Silo Thinking
In every business, the work flows around the organisation something like this…
- Marketing specialists have an insight into what the customer wants.
- Research teams take that insight and develop a new product.
- Buyers purchase materials according to the new specifications.
- Logistics ship and store materials.
- Operations teams take the materials and produce products.
- Sales demonstrate the products to customers.
- Customers buy products.
That is a little simplistic, as the work can ebb, flow and go back on itself. It may also be that your organisation employs underwriters, data specialists or doctors, but the principal points are the same. Work flows around the organisation one way whilst information and money flow back the other, helping control the flow. The aim is to put a product into a customer’s hands and if the system works well, customers give you money.
Businesses work via a messy, complex system of activity and information flows.

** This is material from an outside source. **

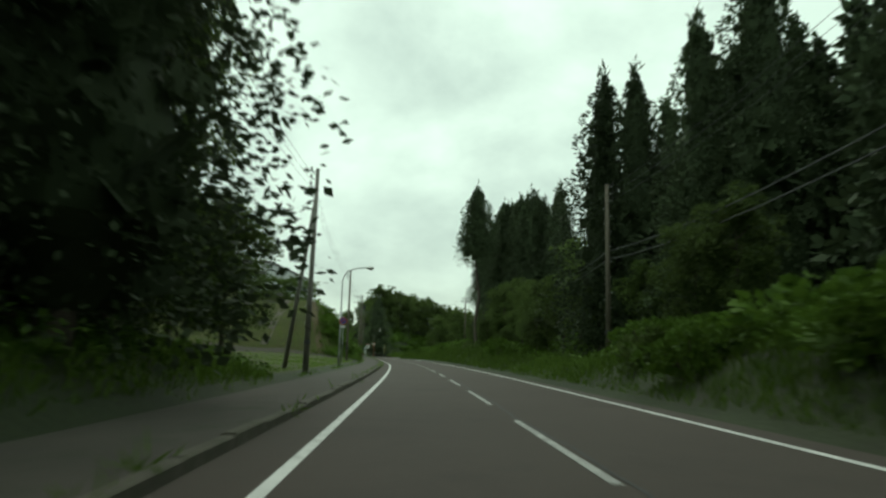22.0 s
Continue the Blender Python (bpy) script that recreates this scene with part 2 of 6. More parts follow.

How Is Your Business Structured?
Few managers structure their organisations to reflect the way the organisation works. Most marketing specialists work for marketing managers, who work for marketing directors. Research technicians work for research managers, who work for research directors. I could go on, but you know what an organisation chart looks like.
Organisational structures are rigid, hierarchical and ordered.
An Obvious Problem
The systems and processes are at odds with the functions and hierarchies. This insight is not new news. It is blindingly obvious, but it results in silo thinking which leads to all sorts of problems.
- The system has a chain of internal customers making requests, with a paying customer at the end. But in the hierarchy, the customers aren’t present. So, in most organisations, it is only the managers’ demands that matter.
- The managers are measured and rewarded on the performance of their functions. They aren’t paid to care about the system. So, the system’s performance (that the customer sees and feels) is rarely measured and invariably neglected.
- The managers optimise their functions to ensure they look good. They cut costs and allocate resources without regard to the system or customers, as each function looks out for itself.
- It is rare for one function to help another at its own expense. System trade-offs aren’t considered.
- System problems that could (and should) be resolved lower in the organisation are ignored. Information and complaints flow up and down the hierarchy as staff throw their problems “upstairs”.
- Decision-making slows down, and managers spend time reinforcing functional positions instead of improving the system.
- The lack of cooperation between functions creates walls, land grabs, and turf wars.
- Managers saddle the system with costs and delays.
In some organisations, it becomes so bad that it is surprising that the work reaches the customer at all.
The Elephant in the Room
If you optimise the functions, you sub-optimise the system, yet the system determines the revenues you receive, the costs you incur and ultimately, the profits you make. It is hard for anybody to argue about; silo thinking leaves money on the table and customers in the cold. Functionally driven businesses are poorly managed. It is inevitable.
That last statement makes people shudder, so here is a sense check. Is your IT service desk:
- Staffed by helpful people determined to solve your problems and prevent them from happening again.
- Outsourced to somewhere where they only care about low wages and getting you off the phone as quickly as possible.
Whilst your IT department may boast a “best-in-class cost base“, it is also responsible for a crowd of expensive employees who can’t get their computers to work. As the wealthiest man I ever met pointed out, “You don’t save yourself rich”.
(If you answered “1.”, please leave your organisation’s name in the comments section; I imagine plenty of people would like to work with you).
Ten Ways to Improve
If your organisation wants to make more money / serve more citizens, the solution is easy: improve the system and stop thinking about the silos.
- Ask your internal and external customers to measure your service quality.
- Act on their feedback. Stop the errors and late delivery.
- Promote cooperation between functions, not competition. If you must have targets and goals, set them against customer feedback.
- Appoint process owners, system directors, or business group presidents (call them what you want) and make them responsible for the system. But give them teeth. If functional managers can ignore them, then they will.
- Go and look at the interfaces. Work stalls and costs spiral at the interfaces.
- Involve your suppliers and distributors. Your customers don’t care where your business stops and your suppliers starts. Treat them as partners. Think win-win, not win-lose.
- If your business is “business to business”, find out what your customers’ customers want.
- Create plans and budgets at a system rather than a functional level.
- Make sure everybody, visits and talks to customers.
- Take a long-term view of system performance, not a short-term view of functional cost. Any fool can cut costs (and several have).
Scare Away the Elephant
I could go on but you have heard it before. It is easy to point out what to change, but it is hard to do as it challenges everything we have been taught about management. But if you rid yourself of the elephant, you will be amazed at how productive your organisation will become.